Assuming indoor air could be adequately filtered, what of outdoor air from which inside air obviously comes? According to Art Kesten, associate director of research for United Technologies Corporation, filtering, or increasing the volume of outdoor air mixed with recirculated air, as some advocate, is not the answer. He noted there are not only increased energy costs but the free air brought in is often as polluted as that circulating within, proving the point that capitalism stinks whether one is indoors or outdoors.
The JOURNAL article exhibits a characteristic finger-pointing exercise that often breaks out between capitalists with opposing material interests.
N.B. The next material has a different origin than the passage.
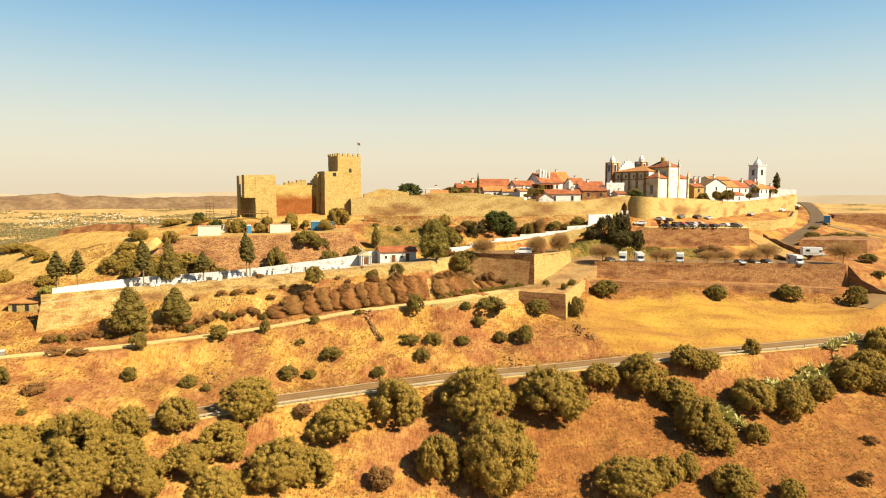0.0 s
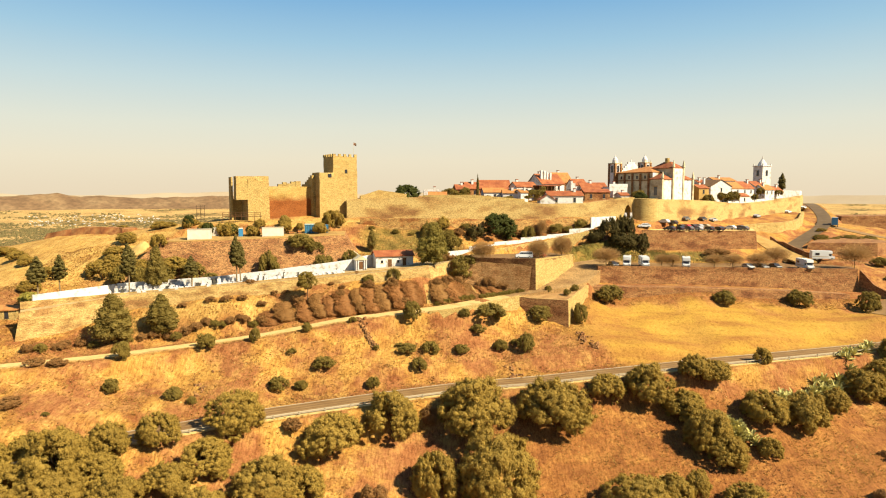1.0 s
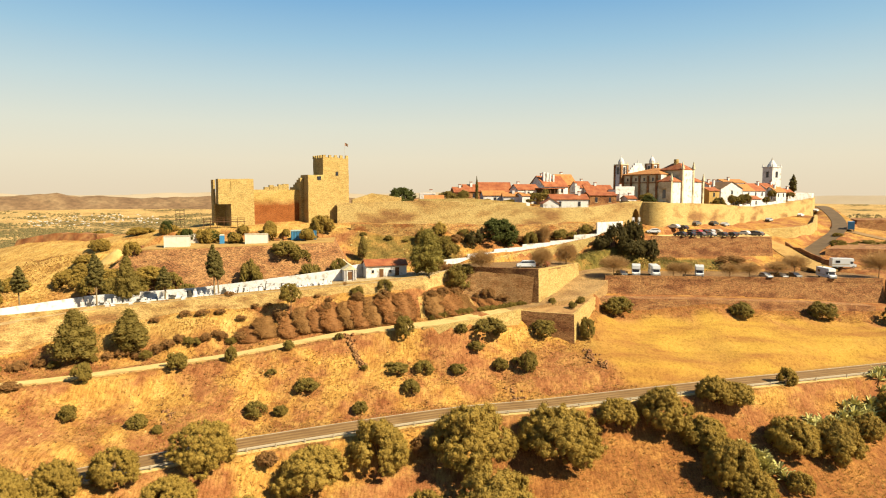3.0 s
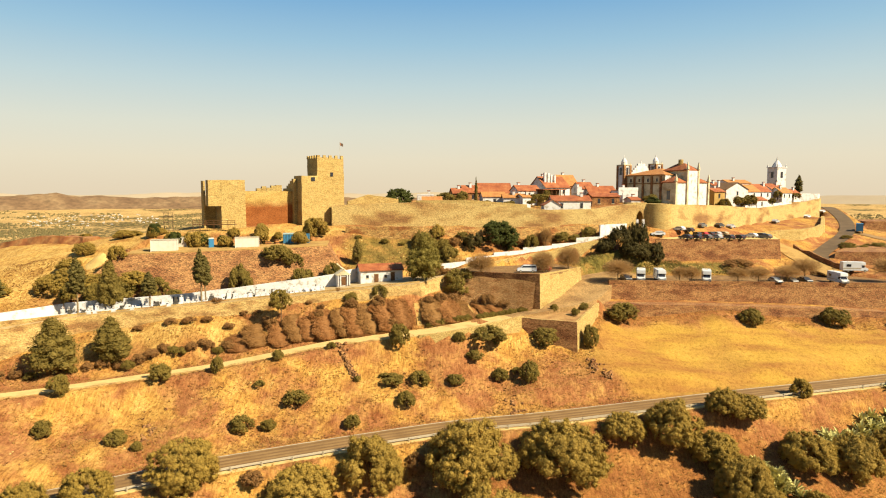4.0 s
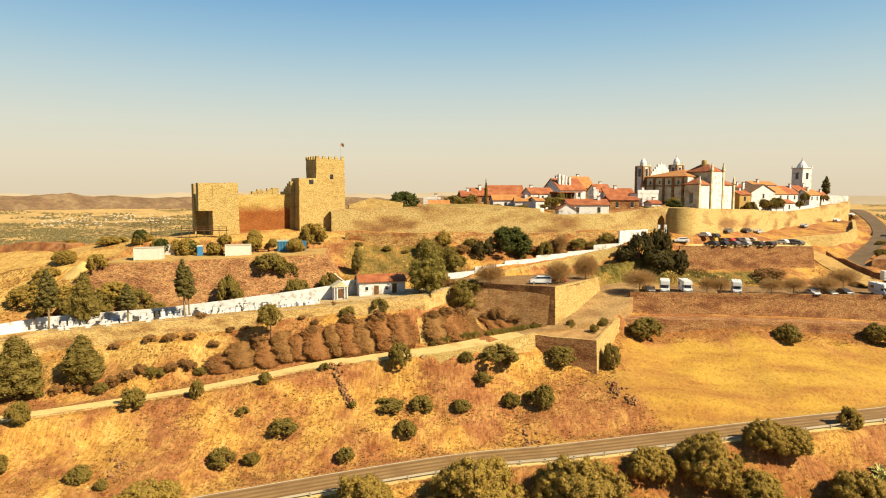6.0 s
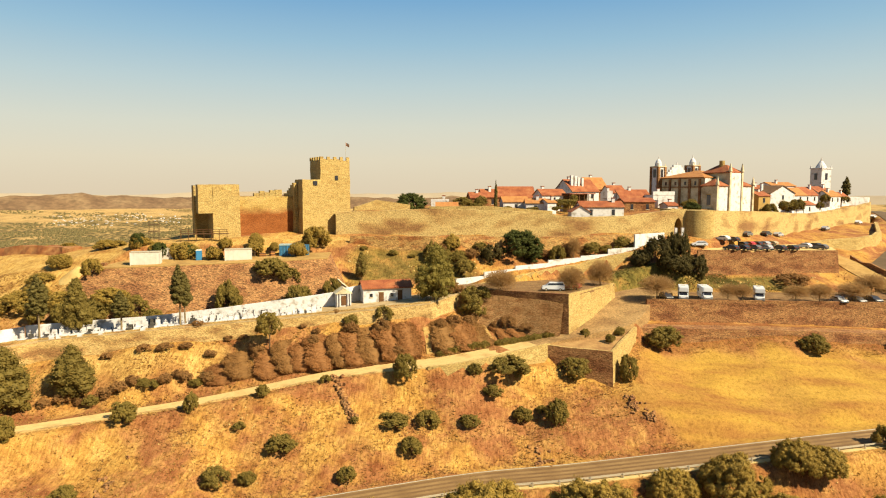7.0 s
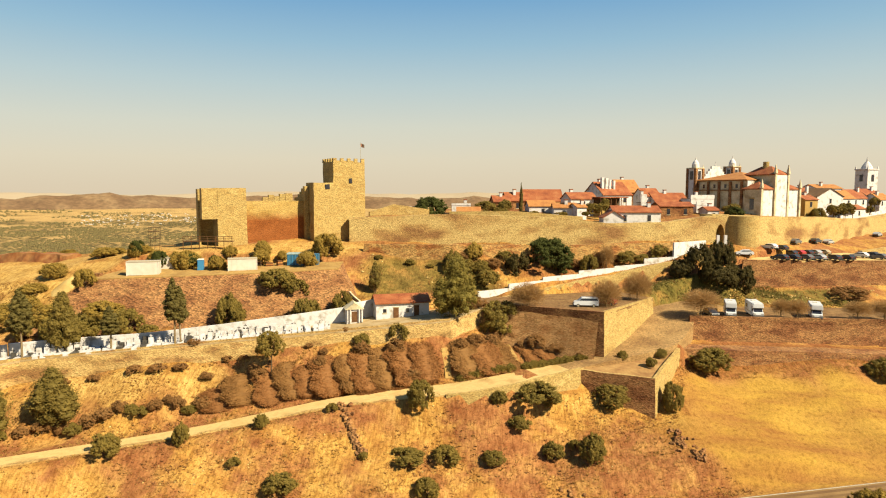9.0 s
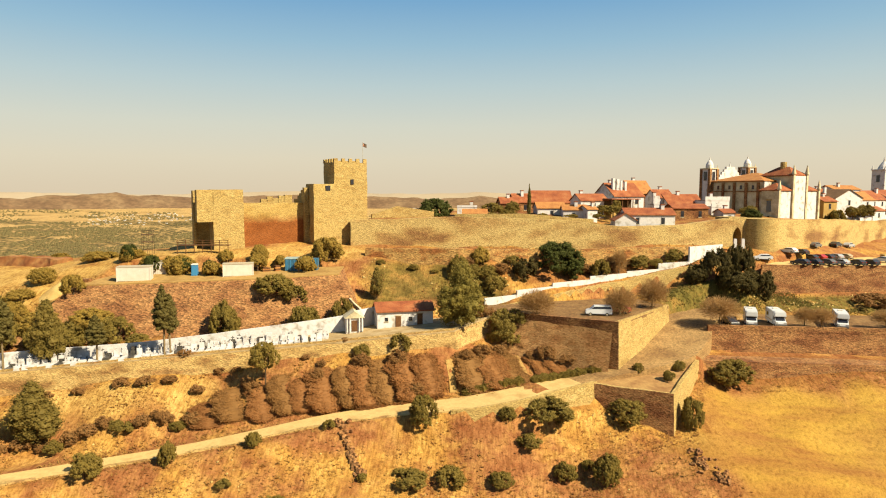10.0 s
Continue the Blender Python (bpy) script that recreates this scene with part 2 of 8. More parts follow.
FOOT = [(-86.5, 131, 23.6), (-72.5, 138, 23.1), (-58.3, 144, 23.8), (-40.4, 149.6, 25.3), (-19.2, 155, 27.4), (-3, 160.6, 28.8), (8.6, 167, 30.2), (-70, 148.5, 28.2), (-58, 152, 29.4), (-47, 154.4, 30.6), (-34, 157, 31.6), (-21, 159.6, 32.6), (-4, 163.6, 33.6), (39, 173, 28.2), (69, 175, 28.2), (110, 178, 25.4), (41, 180, 31), (75, 182.5, 30), (118, 186.5, 27)]
UPPER = [(-85, 165, 32.5), (-66, 166, 33), (-47, 170, 35), (-25, 174, 36.6), (-5, 184, 38.2), (1.7, 189.6, 36.7), (8.3, 192.8, 37.7), (24.5, 201.6, 39.9), (33.2, 205.5, 40.8), (40.6, 208, 42.4), (47.9, 209.6, 43.5), (57.8, 217.5, 45.2), (58, 211, 43), (64, 209, 38.4), (85, 213, 36.8), (105, 217, 35.2), (-66, 174, 41), (-45, 181, 42.2), (-20, 186, 40), (-8, 195, 43), (-88, 180, 41), (-50, 193, 46.8), (-66, 206, 47.2), (-24, 197, 46), (0, 199, 45.4), (14, 203, 43.2), (30, 208.5, 43.2), (44, 212.8, 45), (-90, 172, 36)]
CREST = [(-30, 207, 47.6), (-5, 211, 47), (35, 217, 46.8), (64, 226, 46.6), (72, 224, 45.6), (95, 245, 46), (130, 280, 45.5), (180, 330, 46.5), (-60, 225, 48.5), (-40, 240, 49), (0, 245, 48), (40, 250, 48), (80, 270, 48), (120, 310, 48), (160, 360, 48), (60, 330, 47), (-20, 300, 40), (-80, 260, 40), (200, 352, 48.5)]
RIGHT = [(125, 200, 33), (140, 215, 33.2), (113, 232, 37.8), (118, 246, 40), (139, 250, 38.5), (158, 272, 41.4), (171, 292, 43.8), (181, 312, 46.3), (193, 340, 49.2), (126, 236, 36.6), (140, 227, 33.2), (155, 226, 32.6), (133, 262, 42.5), (152, 288, 44.3), (215, 380, 47), (175, 250, 35.5), (200, 270, 36), (145, 195, 30), (175, 210, 29), (230, 330, 36), (230, 240, 28), (150, 182, 25)]
LEFT = [(-105, 125, 24), (-120, 140, 28), (-105, 160, 33.5), (-126, 180, 34.6), (-116, 200, 42.6), (-95, 201, 44.2), (-132, 205, 39.6), (-146, 210, 37.5), (-80, 203, 46), (-150, 160, 27), (-185, 205, 27), (-120, 240, 34), (-200, 150, 14), (-95, 150, 31), (-160, 120, 17), (-150, 240, 29)]
CTRL = np.array(ROAD + TRACK + RAMP[2:] + SLOPE_LOW + SLOPE_NEAR + SLOPE_MID + FOOT + UPPER + CREST + RIGHT + LEFT, float)


def spline_weights(pts, soft):
    n = len(pts)
    d2 = ((pts[:, None, :2] - pts[None, :, :2]) ** 2).sum(2)
    k = 0.5 * d2 * np.log(d2 + 1e-9) + soft * np.eye(n)
    a = np.zeros((n + 3, n + 3))
    p = np.c_[np.ones(n), pts[:, :2] / 100]
    a[:n, :n], a[:n, n:], a[n:, :n] = k / 1e4, p, p.T
    return np.linalg.solve(a, np.r_[pts[:, 2], 0, 0, 0])


WEIGHTS = spline_weights(CTRL, 6.0)


def smooth(a, b, v):
    u = np.clip((v - a) / (b - a), 0, 1)
    return u * u * (3 - 2 * u)


def plain(x, y):
    """The wide plain round the hill, which lifts towards the far hills."""
    r = np.hypot(x, y)
    z = -100 + 112 * np.clip((r - 1500) / 3300, 0, 0.98) ** 2
    z = z + 5 * np.sin(x / 310 + 1.3) * np.sin(y / 270) + 3 * np.sin(x / 97 + y / 130)
    return z


TOWN_EDGE = [(-30, 208.5), (-6, 212), (20, 216), (48, 221.5), (62.4, 226), (67, 227.5), (74.5, 227.5), (88, 238), (104, 254), (130.5, 281), (164, 313), (181, 330), (190, 344)]


def town_floor(x, y):
    """The ground inside the town wall, which lies near the wall's top."""
    ex, ey = [q[0] for q in TOWN_EDGE], [q[1] for q in TOWN_EDGE]
    back = y - np.interp(x, ex, ey)
    z = np.interp(x, [-30, 20, 34, 48, 64, 104, 130, 164, 190], [53.0, 52.8, 51.2, 51.2, 52.8, 51.6, 50.2, 51.8, 53.6])
    return z + np.clip(0.06 * back, 0, 1.6)


def inside(x, y, poly):
    hit = np.zeros(np.shape(x), bool)
    for (x0, y0), (x1, y1) in zip(poly, poly[1:] + poly[:1]):
        c = ((y0 > y) != (y1 > y)) & (x < (x1 - x0) * (y - y0) / (y1 - y0 + 1e-12) + x0)
        hit ^= c
    return hit


def raw_height(x, y):
    x, y = np.asarray(x, float), np.asarray(y, float)
    shape = x.shape
    x, y = x.ravel(), y.ravel()
    out = np.empty(len(x))
    for i in range(0, len(x), 20000):
        xs, ys = x[i:i + 20000], y[i:i + 20000]
        xc, yc = np.clip(xs, -230, 300), np.clip(ys, -100, 420)
        d2 = (xc[:, None] - CTRL[None, :, 0]) ** 2 + (yc[:, None] - CTRL[None, :, 1]) ** 2
        z = (0.5 * d2 * np.log(d2 + 1e-9) / 1e4) @ WEIGHTS[:-3] + WEIGHTS[-3] + WEIGHTS[-2] * xc / 100 + WEIGHTS[-1] * yc / 100
        d = np.hypot(xs - 30, (ys - 190) * 0.95)
        k = smooth(175, 620, d)
        out[i:i + 20000] = z * (1 - k) + plain(xs, ys) * k
    return out.reshape(shape)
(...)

The office equipment capitalists want their equipment to be remedied by building air-handling systems while the building owners want the manufacturers to solve the problem.
Neither is moving with any notable speed toward a resolution, but the EPA is thinking about it. Their air-quality control spokesman and research director, Kevin Teichman, "hopes" that "an aggressive information program will prompt some action" on the part of manufacturers.
This pathetic remark comes from an agency whose primary existence is predicated on creating the illusion that the national and global reduction of the planet to a moonscape by capitalism is being addressed. Workers needn't fret! They can go to bed nightly assured that the EPA is fearlessly defending their interests and those of posterity.
Contrary to what is suggested by the title the JOURNAL gave to Naj's article ("Squabbles Delay Cure of 'Sick' Office Buildings"), it is not disagreements among capitalist buyers and suppliers of office equipment that are delaying the cure of "sick-buildings syndrome." Trivializing the problems of capitalism is the JOURNAL'S stock in trade. "Sick-buildings syndrome" is another health affliction visited upon the working class by "brother" capital. It is symptomatic of a profound conflict between the needs of the mass of society itself -- the working class -- and those of the minority capitalist class. The "cure" of this malady, as well as innumerable others, is to remove the obstacles to a fundamental restructuring of the workplace. In short: Capitalism is the cause, and socialism is the solution.